Well, we’ve seen the picture.
It’s … not a noose. It’s Trudeau pulling a lanyard around his own neck and sticking his tongue out like a cartoon character imitating being hanged. He’s clearly posing in a photo gag that Gallant used to make him seem ridiculous. Even with his arm cropped out of the shot, it’s difficult to impute a homicidal intent to the image.
That said, given the nutty things Gallant has gone off about in the past, we’re inclined to call this one a bullshit draw. O’Toole would be better off without her.
Lastly, here is some more dumb.
Journalist Laura Stone quoted Trudeau talking about the anger he’s seeing on the campaign trail, and various Liberals of various types ran with it. We discussed this at length in our Saturday dispatch — we agree that this anger is real and potentially dangerous, and we also know the Liberals are gonna milk it for all it’s worth as the only lucky break they’ve gotten so far.
Politics is politics. However, let’s not eliminate our higher cognitive functions in the process of watching. We can level all kinds of valid criticisms at Postmedia, The Rebel and … the “Proud dude” — but tying every organization that is critical of Trudeau into some single-minded cabal motivated solely by the desire to make a buck off the back of a blameless prime minister is nonsense.
We are well aware that the elements within the conservative media ecosystem, and within the CPC itself, have danced in crazy town in the past, and we’re not here to absolve anybody for doing so. CPC candidate Kyle Seeback had to aggressively distance himself from two campaign volunteers who showed up to the rally that Trudeau had to cancel due to security concerns on Friday. You get kicked by the horse you rode in on.
We at The Line have had our own run in with these types, and here’s our take: they’re largely muddy headed conspiracy theorists who exist in informational sinkholes and they don’t fit neatly onto a left-right axiom. They organize and share information through private social media groups, and are usually beyond the reach of either mainstream political parties or mainstream media — both of whom they regard as corrupted allies of “globalist elites.”

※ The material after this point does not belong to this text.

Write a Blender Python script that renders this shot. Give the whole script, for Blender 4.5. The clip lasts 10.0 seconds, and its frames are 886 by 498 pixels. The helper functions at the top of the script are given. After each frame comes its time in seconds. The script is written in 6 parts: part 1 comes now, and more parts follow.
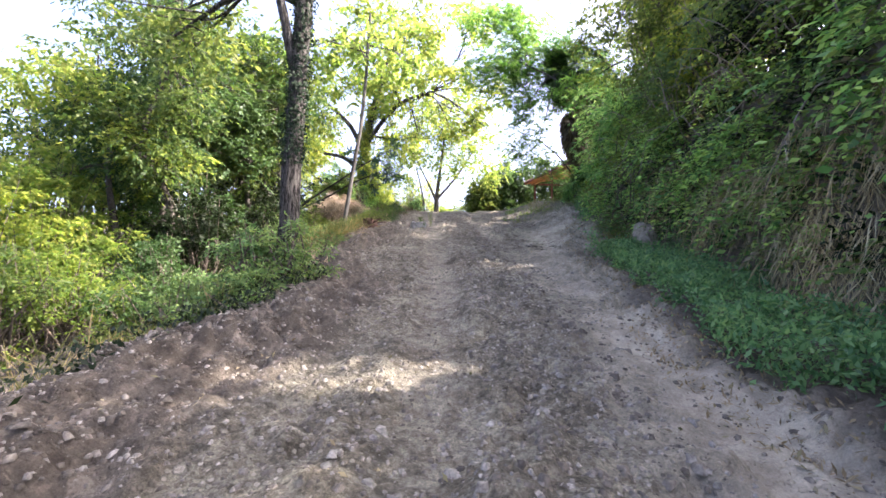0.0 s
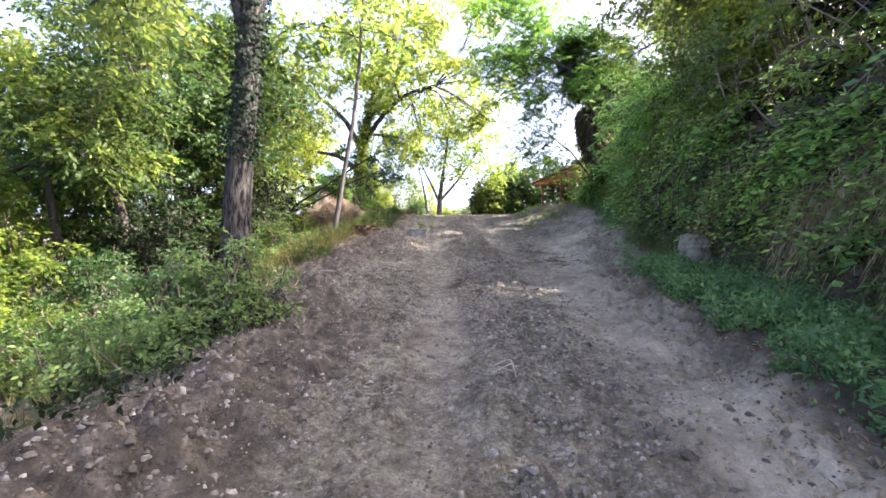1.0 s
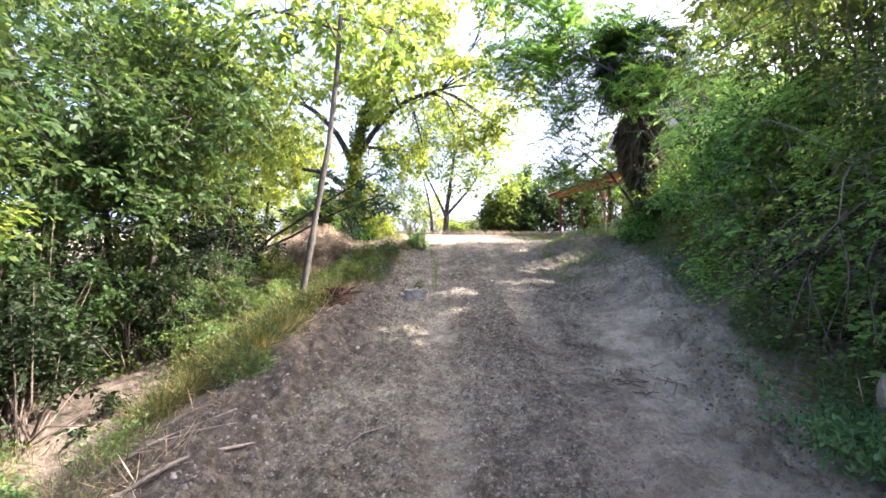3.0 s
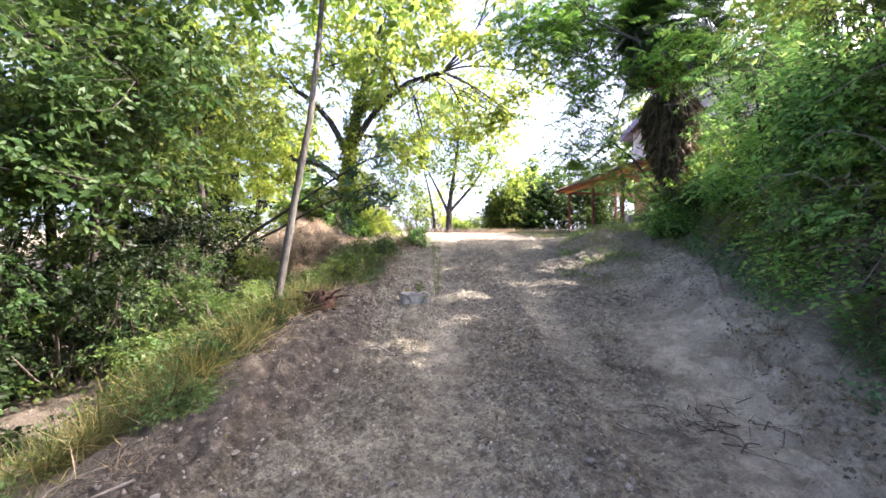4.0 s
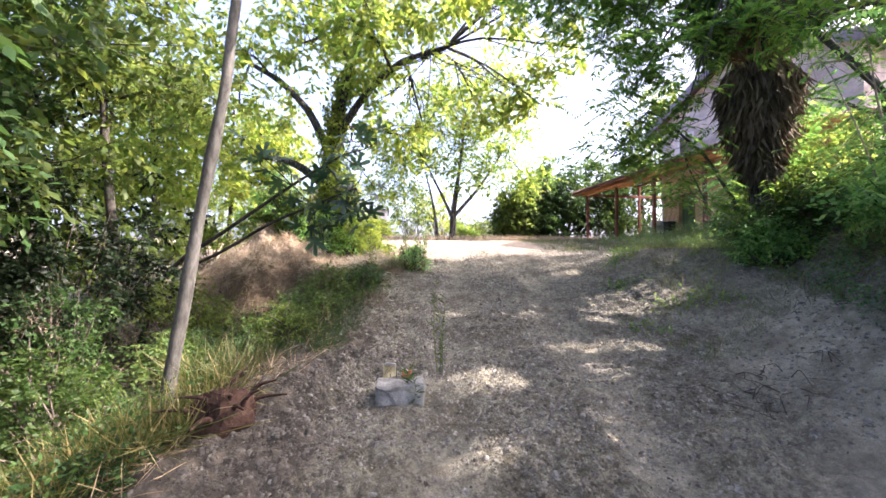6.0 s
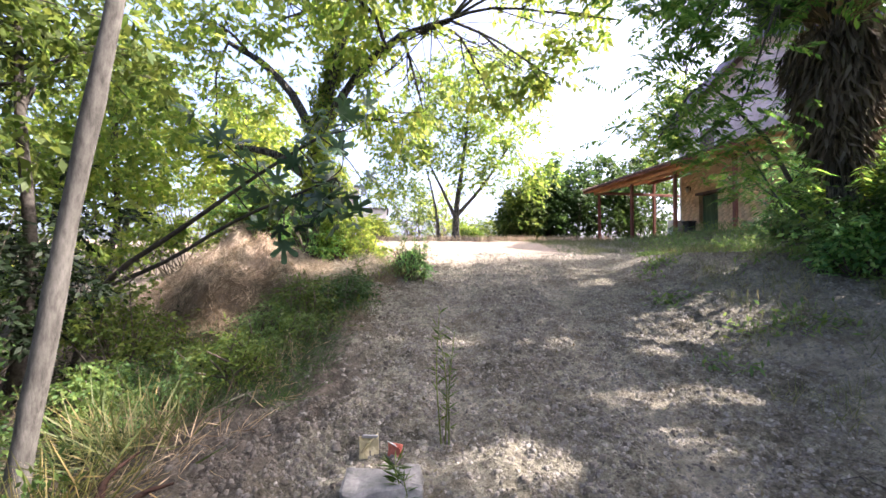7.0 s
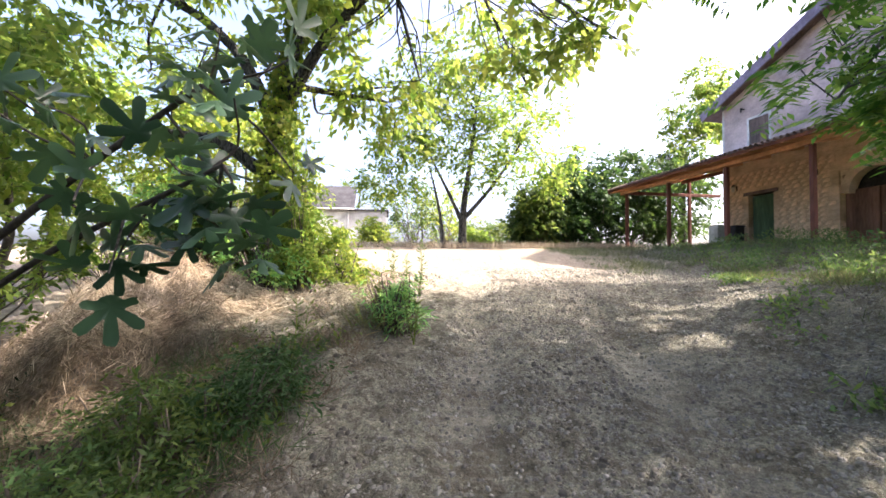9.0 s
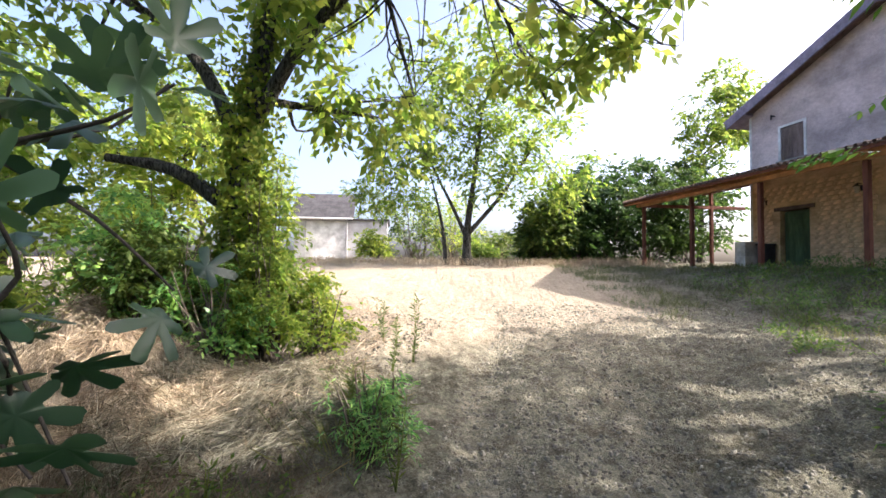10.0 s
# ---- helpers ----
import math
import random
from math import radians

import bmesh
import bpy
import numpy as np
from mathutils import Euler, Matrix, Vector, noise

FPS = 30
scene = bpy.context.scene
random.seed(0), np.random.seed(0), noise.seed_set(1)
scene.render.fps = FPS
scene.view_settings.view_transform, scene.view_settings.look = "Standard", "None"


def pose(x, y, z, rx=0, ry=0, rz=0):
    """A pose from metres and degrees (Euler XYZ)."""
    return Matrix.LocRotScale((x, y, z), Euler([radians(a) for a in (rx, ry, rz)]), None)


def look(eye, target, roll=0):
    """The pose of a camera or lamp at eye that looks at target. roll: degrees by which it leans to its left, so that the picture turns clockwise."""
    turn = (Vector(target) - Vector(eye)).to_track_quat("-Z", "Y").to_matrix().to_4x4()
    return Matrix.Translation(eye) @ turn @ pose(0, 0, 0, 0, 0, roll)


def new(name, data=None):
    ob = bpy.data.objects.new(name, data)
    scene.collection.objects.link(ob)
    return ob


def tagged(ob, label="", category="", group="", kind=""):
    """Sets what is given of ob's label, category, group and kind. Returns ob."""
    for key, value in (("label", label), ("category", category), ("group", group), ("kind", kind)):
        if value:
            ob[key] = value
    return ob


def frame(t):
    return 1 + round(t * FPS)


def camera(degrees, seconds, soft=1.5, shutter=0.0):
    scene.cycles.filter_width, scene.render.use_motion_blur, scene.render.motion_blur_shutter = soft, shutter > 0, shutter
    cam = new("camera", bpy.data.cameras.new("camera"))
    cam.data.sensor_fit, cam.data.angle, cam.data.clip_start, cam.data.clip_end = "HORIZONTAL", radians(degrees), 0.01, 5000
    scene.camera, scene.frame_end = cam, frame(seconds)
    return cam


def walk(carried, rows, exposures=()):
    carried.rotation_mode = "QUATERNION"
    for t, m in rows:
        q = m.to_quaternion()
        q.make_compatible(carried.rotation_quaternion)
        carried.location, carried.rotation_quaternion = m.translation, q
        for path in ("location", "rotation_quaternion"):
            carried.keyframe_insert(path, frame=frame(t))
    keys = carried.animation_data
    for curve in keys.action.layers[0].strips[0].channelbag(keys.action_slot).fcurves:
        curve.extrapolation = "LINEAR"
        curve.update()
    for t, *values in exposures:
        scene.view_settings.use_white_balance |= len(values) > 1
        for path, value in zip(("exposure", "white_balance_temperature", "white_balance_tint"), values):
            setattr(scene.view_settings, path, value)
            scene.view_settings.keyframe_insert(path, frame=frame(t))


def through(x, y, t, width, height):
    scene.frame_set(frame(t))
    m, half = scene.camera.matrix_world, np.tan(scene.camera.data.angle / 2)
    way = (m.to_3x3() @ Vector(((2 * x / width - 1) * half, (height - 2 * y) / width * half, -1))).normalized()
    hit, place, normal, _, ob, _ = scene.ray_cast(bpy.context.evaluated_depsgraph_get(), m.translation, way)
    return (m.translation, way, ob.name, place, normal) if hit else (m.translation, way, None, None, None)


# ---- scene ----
cam = camera(90.0, 10.0, soft=1.6)
# seconds, x, y, z, yaw, pitch, roll
ROWS = [
    (0.0, 0.000, 0.000, 1.050, -0.00, 1.89, -0.43),
    (0.5, 0.011, 0.770, 1.101, 0.24, 1.89, -0.43),
    (1.0, 0.018, 1.552, 1.375, 0.49, 1.89, -0.43),
    (1.5, 0.017, 2.340, 1.799, 0.75, 1.89, -0.45),
    (2.0, 0.012, 3.118, 2.245, 1.01, 1.89, -0.46),
    (2.5, 0.001, 3.876, 2.591, 1.23, 1.90, -0.47),
    (3.0, -0.019, 4.623, 2.781, 1.40, 1.90, -0.46),
    (3.5, -0.054, 5.371, 2.803, 1.54, 1.91, -0.46),
    (4.0, -0.088, 6.117, 2.744, 1.66, 1.91, -0.46),
    (4.5, -0.108, 6.856, 2.716, 1.76, 1.92, -0.46),
    (5.0, -0.128, 7.595, 2.817, 1.85, 1.93, -0.47),
    (5.5, -0.164, 8.344, 3.092, 1.94, 1.92, -0.47),
    (6.0, -0.212, 9.108, 3.375, 2.02, 1.92, -0.47),
    (6.5, -0.261, 9.888, 3.503, 2.10, 1.91, -0.46),
    (7.0, -0.308, 10.674, 3.510, 2.20, 1.90, -0.45),
    (7.5, -0.350, 11.453, 3.485, 2.31, 1.89, -0.44),
    (8.0, -0.380, 12.204, 3.522, 2.46, 1.89, -0.43),
    (8.5, -0.394, 12.915, 3.697, 2.66, 1.89, -0.43),
    (9.0, -0.399, 13.606, 4.000, 2.91, 1.89, -0.44),
    (9.5, -0.404, 14.301, 4.392, 3.18, 1.90, -0.45),
    (10.0, -0.409, 15.000, 4.793, 3.48, 1.90, -0.45),
]
walk(cam, [(t, pose(x, y, z, 90 + pitch, roll, yaw)) for t, x, y, z, yaw, pitch, roll in ROWS],
     exposures=[(0.0, 3.08, 6250, 25), (4.5, 2.98, 6250, 25), (7.5, 2.75, 6150, 24), (9.0, 2.68, 6250, 19), (10.0, 2.22, 6200, 15)])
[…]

There are many reasons why these people are targeting Trudeau — and it’s not because Colby Cosh is sending smoke signals through the looking glass of his columns at the Post. Rather, Trudeau has become a target of protestors —including fringe conspiratorial lunatics — through his own conscious self branding, language and political positions. For example, we can’t imagine that trying to turn mandatory vaccination into a wedge issue soothed the ardent anti-vax crowd any.
In specific reference to anti-vax rabidity in Canada, Bruce Anderson — that known anti-Liberal zealot! — already closely looked at the numbers for Maclean’s. Reading the piece in full is worthwhile, and suffice it to say, none of this phenomenon is simple. But, for the record, the typical anti-vaxer in Canada is a 42-year-old Ontario woman who votes Liberal.
Let’s, everyone, take this opportunity to reflect.